_AIM:_ Starting with the line that contains "Continue the Blender" and stopping after the line that contains "blind headrail under", output every line exactly as it stands.
========================
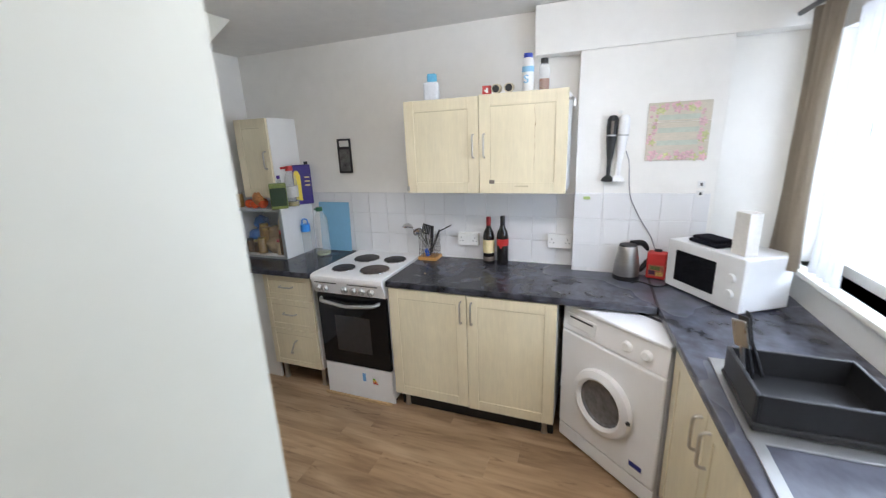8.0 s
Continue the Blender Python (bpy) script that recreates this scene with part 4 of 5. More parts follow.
tagged(part("curtain", drape(3.98, 4.28, 0.40, 1.10, 2.19, 4, 0.028, 4, 0.08), M_CURTAIN, smooth=80), "taupe cloth curtain hanging beside the window", "curtain")
tagged(part("net_curtain", drape(3.72, 3.97, 0.37, 1.12, 2.12, 4, 0.018, 9, 0.05), M_NET, smooth=80), "white net curtain hanging in the window", "curtain")
tagged(part("curtain_rail", bm_tube([(2.70, 0.41, 2.205), (4.48, 0.41, 2.205)], 0.012, 12), M_GREY), "dark curtain rail over the window", "curtain rail")
tagged(part("blind_rail", bm_join(bm_box(3.3, 4.44, 0.40, 0.44, 2.352, 2.372, 0.004), bm_box(3.3, 4.44, 0.39, 0.45, 2.385, 2.40, 0.003)), M_GREYWOOD), "grey blind headrail under the ceiling", "blind rail")

# sink with dish rack
M_SINK = material("dull_sink_steel", (0.50, 0.50, 0.49), 0.45, 1.0, var=0.05, scale=4, bump=0.0)
sk = thing("sink", "stainless steel sink with a ribbed drainer", "sink")
part("drainer", bm_join(bm_box(3.02, 3.46, 0.40, 0.815, 0.906, 0.912, 0.002), *[bm_box(3.06, 3.42, 0.45 + 0.05 * k, 0.462 + 0.05 * k, 0.911, 0.915, 0.001) for k in range(7)]), M_SINK, sk)
part("bowl_rim", bm_join(bm_box(2.62, 3.02, 0.40, 0.44, 0.906, 0.913, 0.002), bm_box(2.62, 3.02, 0.78, 0.812, 0.906, 0.913, 0.002), bm_box(2.62, 2.66, 0.44, 0.79, 0.906, 0.913, 0.002)), M_SINK, sk)
part("tap", bm_tube(rounded([(3.0, 0.38, 0.905), (3.0, 0.38, 1.15), (2.95, 0.50, 1.18), (2.92, 0.56, 1.12)], 0.05, 6), 0.011, 12), M_CHROME, sk, "chrome mixer tap")
dk = thing("dish_rack", "black plastic dish rack standing on the drainer", "dish rack")
part("tray", bm_box(3.06, 3.36, 0.46, 0.80, 0.9145, 0.935, 0.006), M_BLACK, dk)
for y in (0.47, 0.785):
    part("side", bm_box(3.07, 3.35, y, y + 0.012, 0.935, 1.02, 0.003), M_BLACK, dk)
for x in (3.07, 3.338):
    part("end", bm_box(x, x + 0.012, 0.482, 0.785, 0.935, 1.02, 0.003), M_BLACK, dk)
for k in range(3):
    tagged(part("spatula", bm_join(bm_tube([(3.32 - 0.02 * k, 0.70 + 0.03 * k, 0.94), (3.34 - 0.03 * k, 0.74 + 0.02 * k, 1.06)], 0.006), moved(bm_box(-0.022, 0.022, -0.003, 0.003, 0, 0.09, 0.003), pose(3.34 - 0.03 * k, 0.74 + 0.02 * k, 1.055, -8, 8, 20 * k))),
                M_BLACK if k < 2 else M_STEEL), "kitchen tool standing in the dish rack", "utensil", "tools in the dish rack")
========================
_FULL OUTPUT:_
Continue the Blender Python (bpy) script that recreates this scene with part 4 of 5. More parts follow.
tagged(part("curtain", drape(3.98, 4.28, 0.40, 1.10, 2.19, 4, 0.028, 4, 0.08), M_CURTAIN, smooth=80), "taupe cloth curtain hanging beside the window", "curtain")
tagged(part("net_curtain", drape(3.72, 3.97, 0.37, 1.12, 2.12, 4, 0.018, 9, 0.05), M_NET, smooth=80), "white net curtain hanging in the window", "curtain")
tagged(part("curtain_rail", bm_tube([(2.70, 0.41, 2.205), (4.48, 0.41, 2.205)], 0.012, 12), M_GREY), "dark curtain rail over the window", "curtain rail")
tagged(part("blind_rail", bm_join(bm_box(3.3, 4.44, 0.40, 0.44, 2.352, 2.372, 0.004), bm_box(3.3, 4.44, 0.39, 0.45, 2.385, 2.40, 0.003)), M_GREYWOOD), "grey blind headrail under the ceiling", "blind rail")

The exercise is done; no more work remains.